As the world and the European Union casts its gaze on the destabilizing situation in the eastern cities of Donetsk and Kharkiv in Ukraine, it reaffirms once more that international awareness could only be shaped by great power politics. In this case, it is the underhand tussle between the eagle, the bull and the bear. Ukraine becomes in a sense the piece of meat that these three animals strive to fight for. The end result would depend on how hungry are they in desiring this piece of meat. On the other hand, the impending gaze is such that a continent above the rest continues to be forgotten. The Dark Continent today remains a conflicted and unknown land, plagued with corrupted regimes and propensity towards violence. Today, while hundreds of pro-Russian protesters stormed more government buildings in Donetsk, thousands of Muslims from Central African Republic (CAR) fled their homes as their purported saviour drop their arms against the ongoing violence. The Chadian military gave up its intervention after many died in its firefight against the anti-balaka Christian militias. Together with the withdrawal were thousands of Muslims from CAR in hope of escaping an untimely demise under the hands of the Christians.

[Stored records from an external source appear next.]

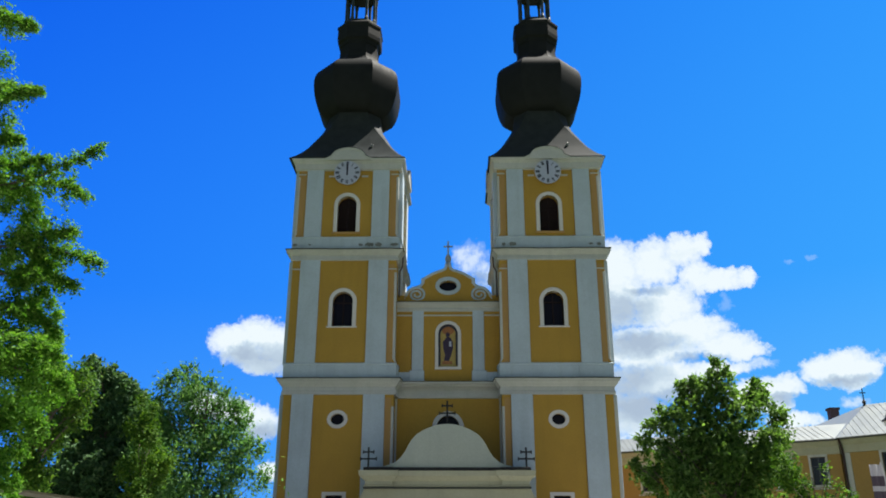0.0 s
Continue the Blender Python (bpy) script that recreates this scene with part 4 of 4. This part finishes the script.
def build_near_tree():
    """The tree beside the camera: limbs reaching into view from its trunk."""
    rng = np.random.default_rng(11)
    tree = tagged(new("tree"), "bright green tree with long leafy sprays reaching over the square", "tree", "trees round the square")
    ox, oy = -8.2, 9.4
    tree.location = (ox, oy, 0)
    part("trunk", tube(bmesh.new(), [(0, 0, 0), (0.05, 0, 2.5), (-0.05, 0.05, 5.0), (0.03, 0, 7.5), (0, 0, 10.0)], [0.26, 0.21, 0.16, 0.1, 0.02], 12), BARK, tree)
    pts, outs = [], []
    for (rx, rz), (bx, bz), (tx, tz), thick in SPRAYS:
        y = 9.0 - oy + rng.uniform(-0.25, 0.25)
        foot = Vector((0, 0, max(1.2, rz - rng.uniform(0.5, 1.4))))
        r, b, e = (np.array([p - ox, y, q]) for p, q in ((rx, rz), (bx, bz), (tx, tz)))
        part("limb", tube(bmesh.new(), [foot, r * 0.6 + np.array(foot) * 0.4, r, b, e - (e - b) * 0.08], [0.05, 0.035, 0.022, 0.012, 0.005], 6), BARK, tree)
        # twigs fan out from the limb and shorten towards its tip
        for k in range(84):
            t = (k + rng.random()) / 84
            c = r * (1 - t) ** 2 + 2 * b * t * (1 - t) + e * t ** 2 if t < 1 else e
            c = c + (b - (r + 2 * b + e) / 4) * 4 * t * (1 - t) * 0.5
            way = (e - r) / np.linalg.norm(e - r) * 0.7 + rng.normal(size=3) * np.array([0.4, 0.7, 0.75])
            way /= np.linalg.norm(way)
            ln = thick * (2.5 - 1.9 * t) * rng.uniform(0.5, 1.4)
            q = rng.random((30, 1))
            p = c + way * ln * q + rng.normal(size=(30, 3)) * 0.022 + np.array([0, 0, -0.3]) * ln * q * q
            pts.append(p)
            o = np.tile(way * 0.4 + np.array([0, 0, 0.5]), (30, 1)) + rng.normal(size=(30, 3)) * 0.4
            outs.append(o / np.linalg.norm(o, axis=1)[:, None])
    p, o = crown_points([(x - ox, z, r) for x, z, r in BOUGHS], 9.3 - oy, 3300, rng, 0.34, 0.06, 0.1, 1.0)
    leaf_cloud("crown", np.concatenate(pts + [p]), np.concatenate(outs + [o]), 0.026, LEAF_NEAR, tree, rng, "", 0.42, 0.6)


build_near_tree()
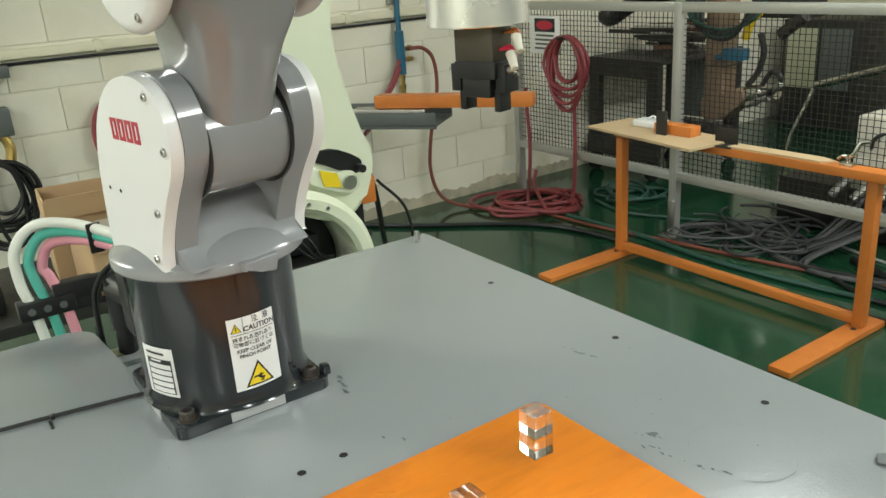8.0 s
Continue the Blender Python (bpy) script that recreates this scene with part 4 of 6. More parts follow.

In the Dark Continent, chaos reigns. But the spear of light never shines far from darkness. The chevaliers in the tricolour cloaks come galloping down from the North despite its supposed forgotten position; the knights of France must act today on behalf of the European Union in the sustenance of peace and order in the third-world, especially its own backyard. The Dark Continent always has a special position in the French government, and the European Union today is compelled to do the same. Traditionally, France have had an extensive record in intervening militarily in the African continent. From 1962 to 1995, France has enacted 19 unilateral military operations in African states, and more if the UN missions were to be included. France concluded a total of 23 military agreements with the various Francophone African states as of 1995 and has deployed garrison forces in at least 6 African states, the most significant being Djibouti and Senegal. How, and why did France become the shining knight in the dark?
Unlike most French colonies in other parts of the world, the impact of nationalist leaders were less influential in the independence of most African states. On the contrary, they were given up based on the ‘goodwill’ of the French government and subsequently a rapid establishment of personal relationships between the African ruling elites and their French counterparts ensued. In the French government, the presidency holds immense power with regards to the affairs in Africa. While in general the foreign relations of France falls under the auspices of the Ministry of Foreign and European Affairs, the presidency upholds several para-institutional agencies that deal specifically with Africa, such as the Africa Bureau and the General Directorate for External Security (DGSE). These agencies are set apart from the ministry and has certain autonomy empowered by the president. This individualistic nature of African affairs in French government is further reinforced by traditional informal networks among the African leaders, French presidents and influential businessmen. Years of friendships and informal relationships have created a sense of brotherhood between the Francophonies, whereby African leaders within this network look expectantly to France to bring solutions to all their national problems. Both the laymen and the elites alike look favourably to the prospect of French patrols along the streets of Bangui.
More importantly, the tricolour heritage has a special meaning and memory to the French. While Greece was the founder of democracy, France was the beacon for liberty and equality during the French Revolution. In the post-colonial era, French leaders envisioned themselves as a power that could be independent of the United States and also the Soviet Union. French president Charles De Gaulle believed strongly that France had a historical role in the world; that it was the carrier of universal values and it was exceptional. Nicholas Sarkozy integrated the European Union into his game plan. “What France wants to do with Africa is to prepare for the advent of Eurafrica, this great common destiny that awaits Europe and Africa,” and so he said. The mandate of the European Union has been increasingly intertwined with the destiny of France’s national ambition. The European Union wants to be seen increasingly as both a viable security actor through the Common Security and Defence Policy (CSDP) and possessing autonomous capacity in crisis management. Meanwhile, having suffered from the repercussions of intervening in Rwanda in complicity with gross humanitarian violations, France uses the European Union to revamp its credentials globally. The European Union provides France with the legitimacy that it has somewhat lost, while France provides the arm that propels the CSDP forward.
Truly truly, as the focus of Ukrainian woes keep up, the bull might find itself increasingly tied up in a protracted standoff with the bear. But the bull will go away, aware that if it cannot fight off the bear, its prestige in the pack would still be intact as the eager protector of the okapi. The conflicts of Africa will continue to provide opportunities for the European Union to export its humanitarian concerns and ideals, and for France to assert its influence and its importance in perhaps forgotten, yet critical international issues such as the African continent.